Way, way back in the olden days, people wrote on typewriters, watched just five TV channels, and put sugar in their coffee. There was no such thing as gluten-free, eco-friendly, satellite radio, or Made in China. But, thank goodness, there was the Yellow Pages--the giant directory that was delivered to anyone with a telephone (a telephone is a stationary device with a dial that one used to make phone calls) in which businesses placed their addresses and phone numbers and ads, and where their customers found them. Without the Yellow Pages, many small businesses would not have survived.

Of course, things have changed since. People are living longer, eating better, and conducting their lives from little mobile devices. Typewriters are gone, TV sets are portals into countless channels of mind-numbing content, and a Coke is now calorie-free. What about the Yellow Pages? Yup--still there.

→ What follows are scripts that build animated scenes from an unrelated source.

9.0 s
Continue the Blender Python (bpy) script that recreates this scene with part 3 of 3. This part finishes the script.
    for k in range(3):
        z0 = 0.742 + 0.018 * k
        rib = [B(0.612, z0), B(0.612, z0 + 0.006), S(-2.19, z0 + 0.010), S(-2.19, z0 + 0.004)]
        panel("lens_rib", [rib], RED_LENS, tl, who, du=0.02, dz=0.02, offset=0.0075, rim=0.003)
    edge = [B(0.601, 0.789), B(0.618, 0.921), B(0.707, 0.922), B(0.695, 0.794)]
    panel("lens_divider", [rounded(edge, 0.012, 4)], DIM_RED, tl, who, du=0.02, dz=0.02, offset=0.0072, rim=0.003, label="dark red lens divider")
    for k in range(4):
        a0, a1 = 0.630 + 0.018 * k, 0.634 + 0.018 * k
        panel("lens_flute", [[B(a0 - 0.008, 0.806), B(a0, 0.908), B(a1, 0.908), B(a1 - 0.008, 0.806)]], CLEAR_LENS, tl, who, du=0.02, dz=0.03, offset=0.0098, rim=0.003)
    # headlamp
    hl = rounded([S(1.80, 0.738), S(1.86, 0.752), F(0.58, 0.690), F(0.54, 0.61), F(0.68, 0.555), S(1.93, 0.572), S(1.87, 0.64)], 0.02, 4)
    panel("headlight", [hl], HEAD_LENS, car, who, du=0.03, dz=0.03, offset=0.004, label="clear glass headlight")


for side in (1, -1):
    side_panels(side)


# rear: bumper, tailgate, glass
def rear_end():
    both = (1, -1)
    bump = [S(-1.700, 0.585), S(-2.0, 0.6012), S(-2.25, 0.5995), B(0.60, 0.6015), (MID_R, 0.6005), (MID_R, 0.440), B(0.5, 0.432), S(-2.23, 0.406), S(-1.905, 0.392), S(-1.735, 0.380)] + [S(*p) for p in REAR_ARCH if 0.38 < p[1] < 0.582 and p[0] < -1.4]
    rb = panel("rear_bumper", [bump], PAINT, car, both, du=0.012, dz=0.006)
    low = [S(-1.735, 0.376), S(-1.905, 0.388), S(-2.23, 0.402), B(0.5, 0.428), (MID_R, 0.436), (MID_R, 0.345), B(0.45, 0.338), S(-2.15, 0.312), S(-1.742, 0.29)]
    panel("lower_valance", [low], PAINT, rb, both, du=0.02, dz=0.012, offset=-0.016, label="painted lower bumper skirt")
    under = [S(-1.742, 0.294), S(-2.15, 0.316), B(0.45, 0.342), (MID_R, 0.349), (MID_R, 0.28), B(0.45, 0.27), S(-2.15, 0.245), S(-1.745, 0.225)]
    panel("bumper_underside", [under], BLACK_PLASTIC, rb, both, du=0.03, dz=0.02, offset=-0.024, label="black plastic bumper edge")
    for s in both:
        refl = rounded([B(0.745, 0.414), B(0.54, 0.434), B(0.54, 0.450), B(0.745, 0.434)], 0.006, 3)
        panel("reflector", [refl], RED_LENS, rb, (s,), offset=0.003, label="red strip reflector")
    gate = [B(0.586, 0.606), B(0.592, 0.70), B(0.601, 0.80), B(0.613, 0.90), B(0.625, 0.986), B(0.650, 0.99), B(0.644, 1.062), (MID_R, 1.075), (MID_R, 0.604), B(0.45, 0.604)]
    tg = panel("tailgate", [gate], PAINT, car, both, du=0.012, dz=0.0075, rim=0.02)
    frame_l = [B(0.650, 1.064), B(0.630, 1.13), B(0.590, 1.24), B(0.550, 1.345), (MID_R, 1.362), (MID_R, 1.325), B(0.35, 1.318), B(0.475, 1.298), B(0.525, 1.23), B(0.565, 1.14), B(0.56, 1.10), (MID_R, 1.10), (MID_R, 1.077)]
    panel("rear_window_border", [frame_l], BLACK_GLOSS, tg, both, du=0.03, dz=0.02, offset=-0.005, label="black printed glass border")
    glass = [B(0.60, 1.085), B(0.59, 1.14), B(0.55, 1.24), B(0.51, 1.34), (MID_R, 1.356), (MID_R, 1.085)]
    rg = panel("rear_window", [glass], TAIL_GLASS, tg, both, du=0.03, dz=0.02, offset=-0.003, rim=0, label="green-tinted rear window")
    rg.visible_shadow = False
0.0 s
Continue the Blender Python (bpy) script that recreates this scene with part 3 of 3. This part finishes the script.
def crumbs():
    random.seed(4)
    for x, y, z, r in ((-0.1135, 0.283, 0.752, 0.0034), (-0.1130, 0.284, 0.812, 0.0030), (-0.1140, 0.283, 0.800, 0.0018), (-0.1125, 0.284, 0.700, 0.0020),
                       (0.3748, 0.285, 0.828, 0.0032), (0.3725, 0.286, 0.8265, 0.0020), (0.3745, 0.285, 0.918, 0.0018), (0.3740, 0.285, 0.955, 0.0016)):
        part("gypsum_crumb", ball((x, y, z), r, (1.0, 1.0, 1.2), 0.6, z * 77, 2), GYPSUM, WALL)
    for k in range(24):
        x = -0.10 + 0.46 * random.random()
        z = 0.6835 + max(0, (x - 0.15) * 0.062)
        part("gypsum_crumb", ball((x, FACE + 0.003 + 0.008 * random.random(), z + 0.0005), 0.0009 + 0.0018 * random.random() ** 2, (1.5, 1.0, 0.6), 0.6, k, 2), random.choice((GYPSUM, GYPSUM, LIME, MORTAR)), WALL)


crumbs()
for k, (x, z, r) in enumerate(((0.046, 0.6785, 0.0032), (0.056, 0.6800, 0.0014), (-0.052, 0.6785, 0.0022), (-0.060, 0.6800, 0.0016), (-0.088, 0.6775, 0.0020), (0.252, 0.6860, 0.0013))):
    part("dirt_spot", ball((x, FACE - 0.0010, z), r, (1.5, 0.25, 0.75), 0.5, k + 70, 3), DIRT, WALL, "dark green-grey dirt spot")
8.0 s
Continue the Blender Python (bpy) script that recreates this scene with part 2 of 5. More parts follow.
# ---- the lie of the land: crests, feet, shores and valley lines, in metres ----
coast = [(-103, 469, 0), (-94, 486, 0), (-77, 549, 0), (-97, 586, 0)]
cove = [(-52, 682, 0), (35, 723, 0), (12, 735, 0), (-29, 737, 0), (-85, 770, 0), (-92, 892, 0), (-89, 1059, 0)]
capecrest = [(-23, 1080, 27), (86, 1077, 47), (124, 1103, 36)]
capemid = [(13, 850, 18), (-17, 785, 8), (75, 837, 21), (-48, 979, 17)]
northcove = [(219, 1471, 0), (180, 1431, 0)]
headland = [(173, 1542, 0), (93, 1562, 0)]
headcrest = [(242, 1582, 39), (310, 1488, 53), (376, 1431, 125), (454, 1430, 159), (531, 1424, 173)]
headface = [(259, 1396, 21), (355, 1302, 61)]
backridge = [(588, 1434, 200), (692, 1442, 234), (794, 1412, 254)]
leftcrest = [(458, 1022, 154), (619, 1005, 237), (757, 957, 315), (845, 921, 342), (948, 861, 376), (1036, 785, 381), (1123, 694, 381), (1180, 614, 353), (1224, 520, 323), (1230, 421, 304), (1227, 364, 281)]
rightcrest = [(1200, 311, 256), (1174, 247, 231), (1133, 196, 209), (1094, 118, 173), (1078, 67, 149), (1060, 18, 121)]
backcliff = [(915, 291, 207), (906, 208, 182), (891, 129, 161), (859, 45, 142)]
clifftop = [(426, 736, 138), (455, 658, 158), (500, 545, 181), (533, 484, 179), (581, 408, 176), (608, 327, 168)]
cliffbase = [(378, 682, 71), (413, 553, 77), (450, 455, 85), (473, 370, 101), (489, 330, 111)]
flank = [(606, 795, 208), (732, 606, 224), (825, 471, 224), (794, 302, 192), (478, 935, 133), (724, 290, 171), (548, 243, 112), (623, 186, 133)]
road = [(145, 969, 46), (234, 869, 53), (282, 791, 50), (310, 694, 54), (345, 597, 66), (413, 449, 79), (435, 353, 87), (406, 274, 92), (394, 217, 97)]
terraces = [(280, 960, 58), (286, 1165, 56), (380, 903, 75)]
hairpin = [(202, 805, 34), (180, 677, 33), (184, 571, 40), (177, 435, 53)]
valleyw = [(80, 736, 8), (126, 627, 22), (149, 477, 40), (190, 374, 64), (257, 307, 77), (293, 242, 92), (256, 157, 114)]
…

OK, many of us aren't getting the Yellow Pages delivered to our doors anymore. But according to the company, more than 80 million people visit the YP.com site (or use their app) each month where there are more than 20 million businesses listed. "Not only that," YP chief marketing officer Allison Checchi told me "but the company has over a billion dollars in digital revenue, and this year will be the first year that we'll have more revenue coming from digital than from print." The company also received Google's 2014 North America Premier SMB Partner Award for "Highest Growth," an award given to the Google AdWords Premier SMB partner with the highest new AdWords revenue from new accounts.

How has YP transformed itself from a provider of phone books to an online directory giant? "We realized years ago that our business was all about search," said Checchi. "And we recognized that we had to change fast." So the company did. It continues to provide its phone books to millions of people who still require them (aren't they adorable?). But its online efforts include a major push with the likes of Google, Yahoo, and Yelp to power searches across their networks. Small businesses that list on YP.com not only get prospective eyeballs there, but also across other sites. And that has strengthened the company's value.

This applies to your business too, particularly if you've been around for a while. Because maybe, like the Yellow Pages, it's time for some changes in your marketing approach.

For example, maybe it's time for a name change. A few years ago, Yellow Pages rebranded itself as YP. The company didn't abandon the brand--it was too strong to do that. But Yellow Pages realized it needed something new that would appeal to a different, younger audience. So the company talks about "YP" and "Yellow Pages" interchangeably. The website says "yellowpages.com" but the logo is "YP." It's a process that will likely go on for years and may ultimately lead to the shedding of the Yellow Pages name altogether. Or not. The company is giving itself future options. And by coming up with a combined name it is successfully able to hold on to its older customer base while still being attractive to a new crowd.

Or maybe it's time for new partnerships. Back in the day, a typical small business advertised in the Yellow Pages or in the newspaper. Today, we are inundated with choices. Locally, there are great players like ReachLocal, Dex Media, and Yodle, not to mention hundreds of independent consultants who can use a variety of resources to get the word out about your company. Even Google has to compete against Yahoo and Bing (and did you know that 30 percent of the online searches conducted use Bing technology?). So in 2015 you partner. You find other players who can help you. You share revenue. That's what Yellow Pages did with Google and others. And that's what you may need to do too. It's not about survival. It's about changing your strategy and growing your business using new rules.

Finally, you have to expand your reach. It's not enough to just ship products anymore. You have to add on support, maintenance, training, and other services that can help your customers grow their businesses. And then you must pick multiple avenues for getting your message out. "We're not just talking about advertising in the Yellow Pages," Checchi says. "We're talking about managing marketing campaigns. Mobile apps and advertising. Integrations with third parties to reserve tables, book tickets, save at local stores. We're helping our customers using email, search, and social media to expand their reach (and ours)." Stay active. Speak. Write. Be more involved in the community. Always have news. Take a look at Yellow Page's press releases and you'll see what I mean--there's always something going on. You can't stand still.

Will Yellow Pages successfully transition from an old-school telephone directory service for consumers and small businesses to an online local search player? I think it already has. Will your business make the same transition? Let's hope so.